Pirit Heated Hose. Designed to be left outside and used in cold weather, this hose has three wires extruded into its walls. The wires function as heating elements. At one end they connect to an AC power plug and at the other to a thermostat that cycles on at 45 degrees and off at 50 degrees. The product has been tested to -42 degrees and has received multiple safety approvals—from UL, CSA, and others.
Pirit Heated Hose. This is a section through a Pirit Heated Hose. The wires you see are installed during the extrusion process. The hose was invented 5 or 6 years ago by a man in Vermont to water his wife’s horses. Before the invention of this hose they had to carry water in buckets because their regular hoses would freeze.

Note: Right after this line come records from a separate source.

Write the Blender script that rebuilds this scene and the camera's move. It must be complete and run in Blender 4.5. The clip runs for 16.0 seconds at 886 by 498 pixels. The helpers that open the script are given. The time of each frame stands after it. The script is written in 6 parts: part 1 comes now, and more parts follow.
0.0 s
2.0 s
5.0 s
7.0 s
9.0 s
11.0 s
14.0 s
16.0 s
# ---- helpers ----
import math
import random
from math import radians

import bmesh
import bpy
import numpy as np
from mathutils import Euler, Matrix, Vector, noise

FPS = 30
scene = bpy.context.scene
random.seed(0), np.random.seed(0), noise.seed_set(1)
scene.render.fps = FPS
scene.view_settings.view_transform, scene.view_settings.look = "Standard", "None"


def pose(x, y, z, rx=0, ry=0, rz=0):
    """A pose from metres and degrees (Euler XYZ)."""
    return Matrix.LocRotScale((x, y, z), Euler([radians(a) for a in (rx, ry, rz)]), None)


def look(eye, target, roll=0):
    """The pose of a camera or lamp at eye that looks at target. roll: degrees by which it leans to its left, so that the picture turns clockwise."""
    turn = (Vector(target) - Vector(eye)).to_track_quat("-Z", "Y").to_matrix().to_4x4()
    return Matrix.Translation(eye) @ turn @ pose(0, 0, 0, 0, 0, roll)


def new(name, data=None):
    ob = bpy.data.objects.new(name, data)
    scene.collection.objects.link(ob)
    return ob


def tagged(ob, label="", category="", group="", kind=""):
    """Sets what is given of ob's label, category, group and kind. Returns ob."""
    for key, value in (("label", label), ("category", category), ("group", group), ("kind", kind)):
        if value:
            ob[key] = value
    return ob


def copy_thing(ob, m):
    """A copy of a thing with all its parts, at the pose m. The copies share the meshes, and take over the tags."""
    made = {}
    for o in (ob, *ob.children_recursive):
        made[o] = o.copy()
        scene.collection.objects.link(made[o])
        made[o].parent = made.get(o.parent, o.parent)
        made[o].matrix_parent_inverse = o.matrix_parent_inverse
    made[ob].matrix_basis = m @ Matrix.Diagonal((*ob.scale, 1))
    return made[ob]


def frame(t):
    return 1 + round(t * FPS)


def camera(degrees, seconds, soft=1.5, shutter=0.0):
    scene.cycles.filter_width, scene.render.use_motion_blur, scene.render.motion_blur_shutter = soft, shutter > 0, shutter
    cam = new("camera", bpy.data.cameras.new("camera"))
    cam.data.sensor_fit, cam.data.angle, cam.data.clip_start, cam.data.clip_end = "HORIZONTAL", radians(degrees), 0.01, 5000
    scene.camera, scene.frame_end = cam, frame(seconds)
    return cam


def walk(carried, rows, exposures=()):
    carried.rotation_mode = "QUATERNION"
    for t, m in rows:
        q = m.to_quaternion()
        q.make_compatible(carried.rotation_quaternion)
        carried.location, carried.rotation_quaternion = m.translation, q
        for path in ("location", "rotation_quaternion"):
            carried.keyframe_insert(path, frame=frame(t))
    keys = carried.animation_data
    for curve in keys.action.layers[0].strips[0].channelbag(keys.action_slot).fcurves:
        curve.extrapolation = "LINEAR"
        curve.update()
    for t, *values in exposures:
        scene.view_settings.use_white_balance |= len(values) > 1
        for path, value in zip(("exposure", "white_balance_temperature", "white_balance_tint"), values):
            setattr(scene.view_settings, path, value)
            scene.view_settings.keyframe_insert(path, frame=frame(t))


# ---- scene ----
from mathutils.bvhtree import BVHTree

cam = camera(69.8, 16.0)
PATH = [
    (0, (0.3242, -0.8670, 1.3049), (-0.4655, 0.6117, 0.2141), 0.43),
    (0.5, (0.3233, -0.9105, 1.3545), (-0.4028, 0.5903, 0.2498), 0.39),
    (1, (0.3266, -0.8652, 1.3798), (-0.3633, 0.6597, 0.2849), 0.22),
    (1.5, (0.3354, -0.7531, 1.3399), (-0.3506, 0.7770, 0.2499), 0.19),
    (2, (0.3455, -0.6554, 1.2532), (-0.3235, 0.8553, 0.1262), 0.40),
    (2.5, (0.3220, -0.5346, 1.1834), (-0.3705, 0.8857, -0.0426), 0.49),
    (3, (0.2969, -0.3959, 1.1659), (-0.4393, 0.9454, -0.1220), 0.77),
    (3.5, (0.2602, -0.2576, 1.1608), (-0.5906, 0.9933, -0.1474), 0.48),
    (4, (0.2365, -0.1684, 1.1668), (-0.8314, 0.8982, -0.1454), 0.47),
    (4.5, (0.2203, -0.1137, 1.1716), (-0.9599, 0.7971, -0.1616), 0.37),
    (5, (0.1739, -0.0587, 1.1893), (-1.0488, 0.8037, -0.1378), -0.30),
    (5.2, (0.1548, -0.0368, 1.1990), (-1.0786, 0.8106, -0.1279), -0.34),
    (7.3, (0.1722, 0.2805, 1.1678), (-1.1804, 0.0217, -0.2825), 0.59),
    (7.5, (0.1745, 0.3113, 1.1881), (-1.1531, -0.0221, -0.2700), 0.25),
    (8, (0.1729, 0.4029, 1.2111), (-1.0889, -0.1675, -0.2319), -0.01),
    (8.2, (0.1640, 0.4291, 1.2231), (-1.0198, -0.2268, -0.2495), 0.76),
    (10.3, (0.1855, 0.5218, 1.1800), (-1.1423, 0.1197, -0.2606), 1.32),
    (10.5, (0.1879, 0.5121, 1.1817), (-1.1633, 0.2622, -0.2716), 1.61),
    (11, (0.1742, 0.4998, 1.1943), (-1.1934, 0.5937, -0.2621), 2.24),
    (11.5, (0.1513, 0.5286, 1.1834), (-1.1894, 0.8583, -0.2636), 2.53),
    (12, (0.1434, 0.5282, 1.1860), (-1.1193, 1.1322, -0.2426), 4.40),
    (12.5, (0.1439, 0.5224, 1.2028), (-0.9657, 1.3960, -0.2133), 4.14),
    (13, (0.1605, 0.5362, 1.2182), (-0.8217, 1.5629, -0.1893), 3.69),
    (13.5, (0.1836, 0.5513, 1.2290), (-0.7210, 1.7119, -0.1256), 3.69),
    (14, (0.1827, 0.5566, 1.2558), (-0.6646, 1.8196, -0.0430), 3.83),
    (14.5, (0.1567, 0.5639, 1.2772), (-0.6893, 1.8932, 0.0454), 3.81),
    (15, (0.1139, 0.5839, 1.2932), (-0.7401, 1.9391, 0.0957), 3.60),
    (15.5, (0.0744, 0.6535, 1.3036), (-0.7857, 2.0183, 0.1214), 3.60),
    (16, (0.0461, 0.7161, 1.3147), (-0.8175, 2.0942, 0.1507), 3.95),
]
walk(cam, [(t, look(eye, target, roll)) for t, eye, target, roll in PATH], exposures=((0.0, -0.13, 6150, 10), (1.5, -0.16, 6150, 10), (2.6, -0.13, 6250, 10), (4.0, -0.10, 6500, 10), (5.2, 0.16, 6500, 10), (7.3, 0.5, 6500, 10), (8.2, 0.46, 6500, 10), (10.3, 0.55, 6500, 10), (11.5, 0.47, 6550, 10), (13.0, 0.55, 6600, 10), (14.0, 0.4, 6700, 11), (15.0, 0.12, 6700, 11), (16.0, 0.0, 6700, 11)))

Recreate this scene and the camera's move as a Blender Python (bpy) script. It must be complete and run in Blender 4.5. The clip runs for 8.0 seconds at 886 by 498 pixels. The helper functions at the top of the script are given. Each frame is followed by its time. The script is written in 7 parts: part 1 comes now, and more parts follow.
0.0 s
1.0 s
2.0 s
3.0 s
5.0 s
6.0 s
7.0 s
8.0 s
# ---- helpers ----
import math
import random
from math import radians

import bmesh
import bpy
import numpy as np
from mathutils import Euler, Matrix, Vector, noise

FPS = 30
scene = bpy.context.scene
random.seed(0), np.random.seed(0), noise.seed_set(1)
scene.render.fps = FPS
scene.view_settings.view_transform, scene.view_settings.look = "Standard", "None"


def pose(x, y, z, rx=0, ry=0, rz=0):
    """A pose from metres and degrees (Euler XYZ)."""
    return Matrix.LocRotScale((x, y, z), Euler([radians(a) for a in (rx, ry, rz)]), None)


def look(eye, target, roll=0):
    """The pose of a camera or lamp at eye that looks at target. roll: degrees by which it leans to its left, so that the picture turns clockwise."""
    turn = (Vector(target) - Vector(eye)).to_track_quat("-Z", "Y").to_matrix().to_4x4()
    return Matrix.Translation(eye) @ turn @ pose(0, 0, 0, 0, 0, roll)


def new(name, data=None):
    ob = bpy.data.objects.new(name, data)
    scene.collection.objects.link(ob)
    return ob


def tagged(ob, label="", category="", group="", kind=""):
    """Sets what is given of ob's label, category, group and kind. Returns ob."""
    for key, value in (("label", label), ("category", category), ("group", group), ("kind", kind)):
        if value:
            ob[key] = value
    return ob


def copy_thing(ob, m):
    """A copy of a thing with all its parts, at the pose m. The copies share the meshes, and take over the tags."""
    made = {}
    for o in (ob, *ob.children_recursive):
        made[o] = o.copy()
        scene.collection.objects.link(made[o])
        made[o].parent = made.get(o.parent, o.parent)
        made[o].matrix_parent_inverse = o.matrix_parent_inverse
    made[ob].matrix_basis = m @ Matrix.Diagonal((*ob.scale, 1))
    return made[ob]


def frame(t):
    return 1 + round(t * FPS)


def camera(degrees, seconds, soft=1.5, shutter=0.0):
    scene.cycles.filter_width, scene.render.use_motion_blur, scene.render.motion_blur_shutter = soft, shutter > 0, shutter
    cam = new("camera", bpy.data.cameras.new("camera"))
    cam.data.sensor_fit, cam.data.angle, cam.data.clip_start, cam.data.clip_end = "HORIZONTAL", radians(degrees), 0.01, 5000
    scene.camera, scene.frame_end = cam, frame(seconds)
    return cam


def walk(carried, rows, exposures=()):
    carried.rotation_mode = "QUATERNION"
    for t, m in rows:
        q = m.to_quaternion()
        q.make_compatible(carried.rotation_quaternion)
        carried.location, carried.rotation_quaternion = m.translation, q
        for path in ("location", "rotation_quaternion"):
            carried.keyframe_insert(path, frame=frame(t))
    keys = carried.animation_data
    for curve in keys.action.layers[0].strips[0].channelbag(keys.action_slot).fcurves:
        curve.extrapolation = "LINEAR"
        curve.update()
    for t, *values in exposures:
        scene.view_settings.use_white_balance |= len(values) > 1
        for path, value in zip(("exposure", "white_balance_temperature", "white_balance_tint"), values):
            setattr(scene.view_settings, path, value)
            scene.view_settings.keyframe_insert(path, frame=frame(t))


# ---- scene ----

Pirit Heated Hose Reel. This is a new product—a hose reel with a heated housing to prevent the hose from freezing. The hose itself is not heated and could not be left out for long periods of time in subfreezing weather. The hose into the real is not heated and would have to be protected. Unlike the heated hose, which can be used wherever power is present; this is designed for use at a single location.
Cardboard Man. This cardboard cut-out was at the booth for Bully Tools, a brand of long handled shovels, digging bars, and garden tools made in Steubenville, Ohio. The owner, whose picture Cardboard Man is holding, was making the point that his company’s tools are 100% U.S. made. I’m not quite sure whose face that is on Cardboard Man; he reminds me of a villain I once saw in a Bruce Lee (or was it James Bond?) movie.